◆ GIVEN REQUEST
Say how many lines include the word "objects", using only a number.

◆ DATA PROVIDED
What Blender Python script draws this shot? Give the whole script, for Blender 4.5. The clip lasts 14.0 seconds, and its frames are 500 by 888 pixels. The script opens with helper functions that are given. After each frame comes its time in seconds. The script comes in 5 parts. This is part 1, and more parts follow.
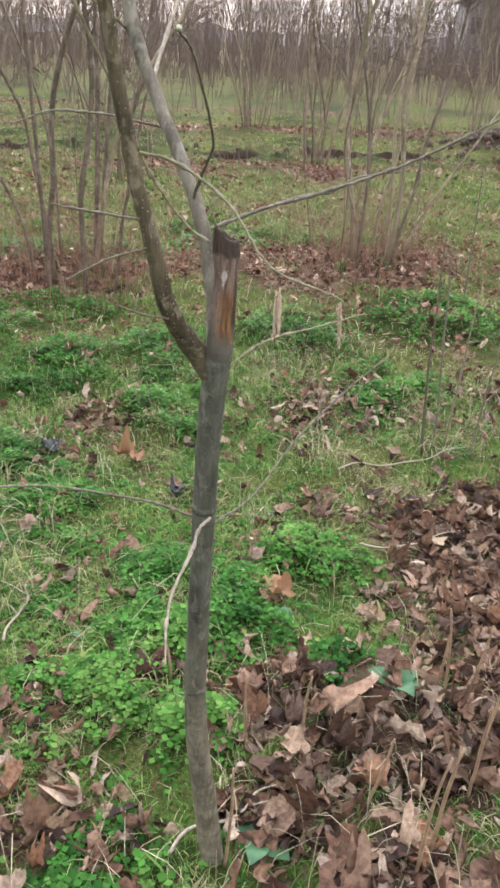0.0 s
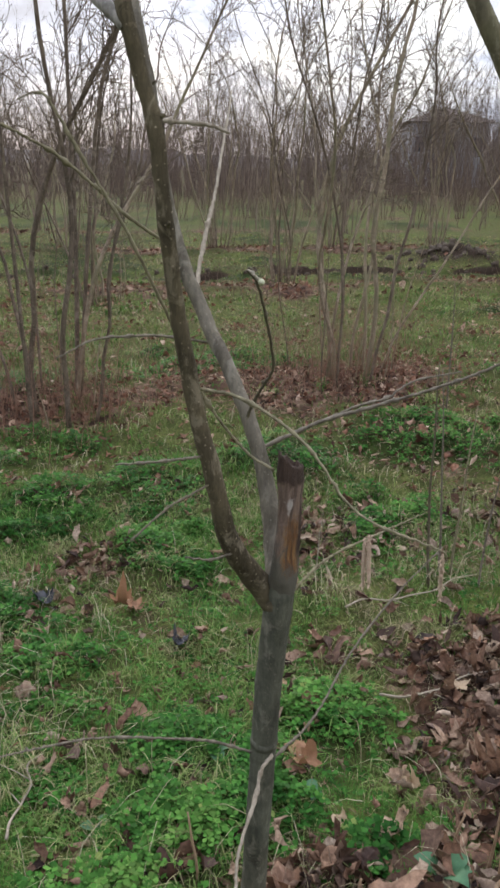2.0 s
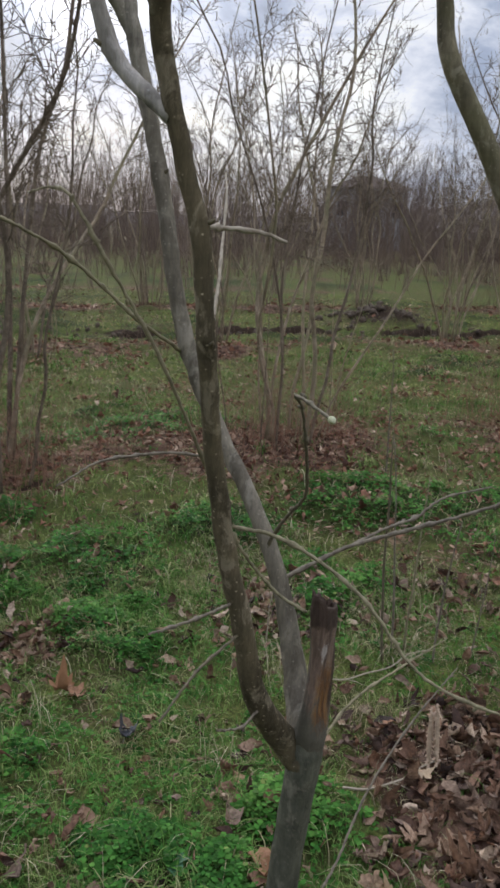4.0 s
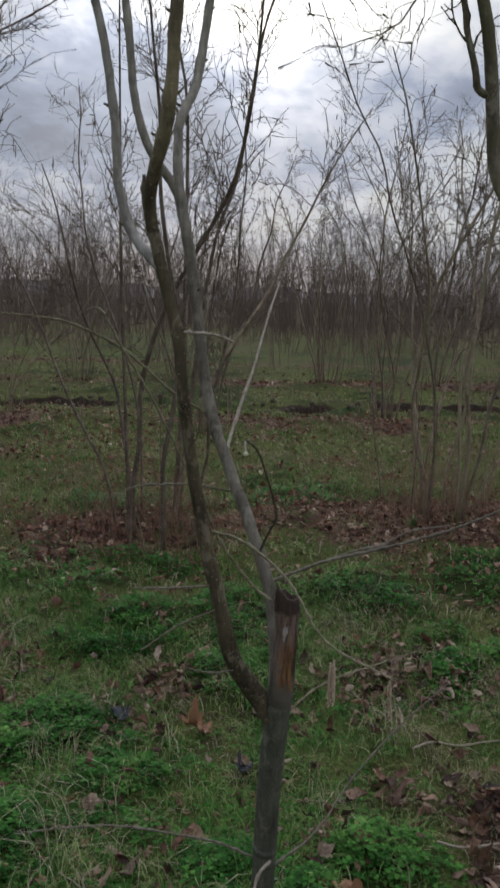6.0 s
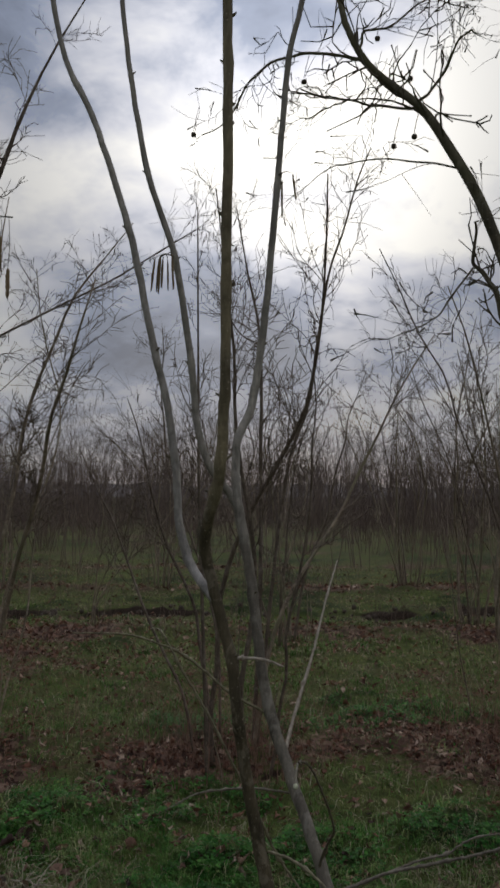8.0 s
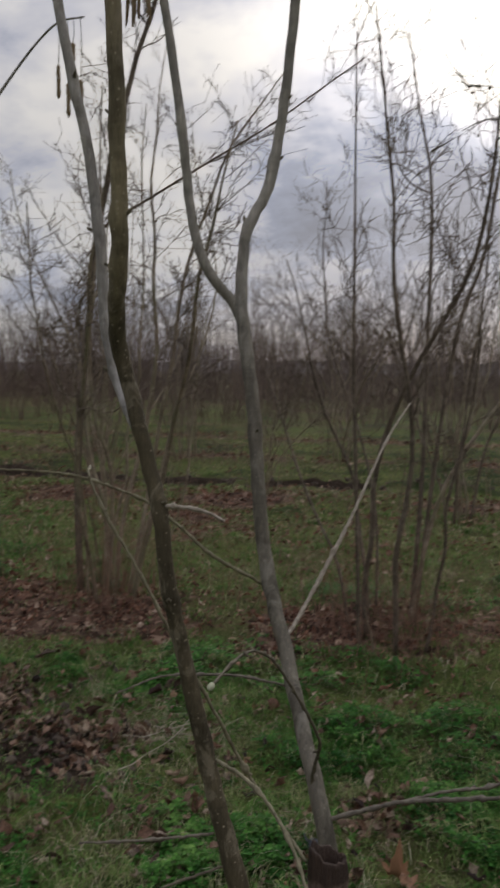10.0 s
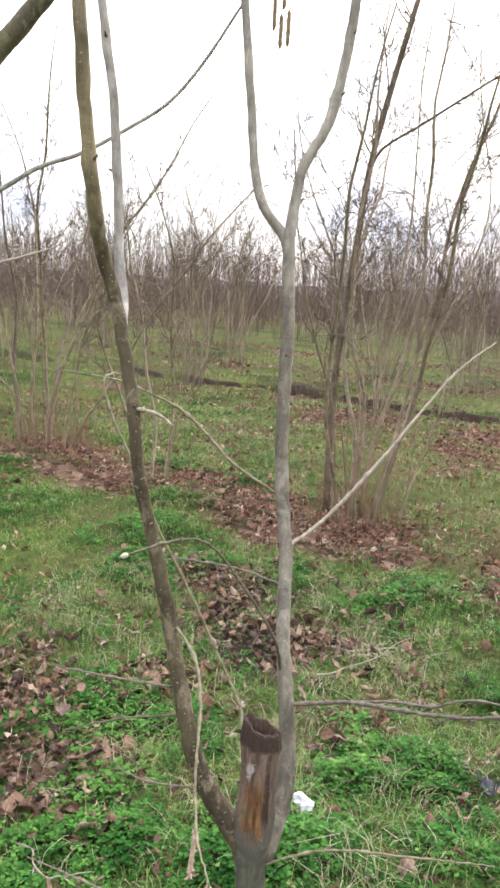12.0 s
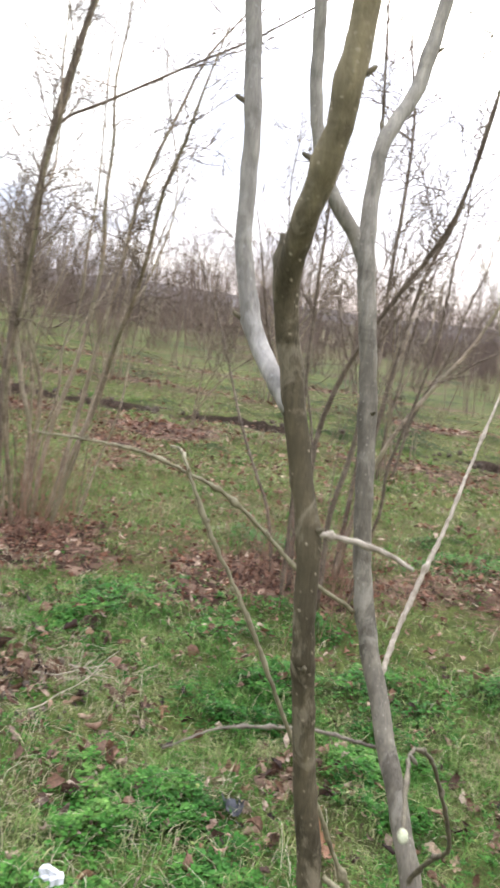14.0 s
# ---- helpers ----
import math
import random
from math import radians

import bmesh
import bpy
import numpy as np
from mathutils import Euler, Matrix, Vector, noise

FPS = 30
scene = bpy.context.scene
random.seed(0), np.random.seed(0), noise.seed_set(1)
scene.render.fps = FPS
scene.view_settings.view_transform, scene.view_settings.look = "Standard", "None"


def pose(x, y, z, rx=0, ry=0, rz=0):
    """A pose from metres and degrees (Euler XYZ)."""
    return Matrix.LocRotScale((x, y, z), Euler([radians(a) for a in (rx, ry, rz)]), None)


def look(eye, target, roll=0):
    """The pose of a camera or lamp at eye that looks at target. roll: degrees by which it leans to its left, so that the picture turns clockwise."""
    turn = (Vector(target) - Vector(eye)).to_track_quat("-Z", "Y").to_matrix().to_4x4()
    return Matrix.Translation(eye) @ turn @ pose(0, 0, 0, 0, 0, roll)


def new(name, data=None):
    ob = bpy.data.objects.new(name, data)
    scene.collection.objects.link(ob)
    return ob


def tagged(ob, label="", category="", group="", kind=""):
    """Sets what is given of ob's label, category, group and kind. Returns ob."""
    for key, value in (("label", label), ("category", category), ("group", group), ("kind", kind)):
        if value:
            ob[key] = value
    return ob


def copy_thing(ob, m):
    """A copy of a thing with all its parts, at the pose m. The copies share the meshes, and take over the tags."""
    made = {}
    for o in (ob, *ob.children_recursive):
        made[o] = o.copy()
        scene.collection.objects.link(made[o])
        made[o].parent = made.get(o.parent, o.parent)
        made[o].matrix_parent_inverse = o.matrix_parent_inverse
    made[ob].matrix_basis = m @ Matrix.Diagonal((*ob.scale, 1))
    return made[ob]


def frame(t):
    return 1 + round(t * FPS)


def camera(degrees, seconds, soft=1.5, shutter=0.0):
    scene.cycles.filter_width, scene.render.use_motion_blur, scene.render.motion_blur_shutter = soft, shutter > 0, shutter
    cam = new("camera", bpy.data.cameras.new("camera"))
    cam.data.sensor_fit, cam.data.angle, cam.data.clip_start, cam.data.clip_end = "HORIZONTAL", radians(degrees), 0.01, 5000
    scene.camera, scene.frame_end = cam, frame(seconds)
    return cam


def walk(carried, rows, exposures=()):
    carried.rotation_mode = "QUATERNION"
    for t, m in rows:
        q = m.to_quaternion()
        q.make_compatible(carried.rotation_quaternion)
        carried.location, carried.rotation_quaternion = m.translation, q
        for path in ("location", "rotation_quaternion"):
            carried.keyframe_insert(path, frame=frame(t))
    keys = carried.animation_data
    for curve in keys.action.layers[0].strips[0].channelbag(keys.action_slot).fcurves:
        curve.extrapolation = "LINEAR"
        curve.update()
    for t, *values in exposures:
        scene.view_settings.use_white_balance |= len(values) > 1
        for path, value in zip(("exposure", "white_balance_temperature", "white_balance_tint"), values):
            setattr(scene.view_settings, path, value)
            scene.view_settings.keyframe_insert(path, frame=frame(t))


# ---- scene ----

◆ OUTPUT OF THE EXERCISE
3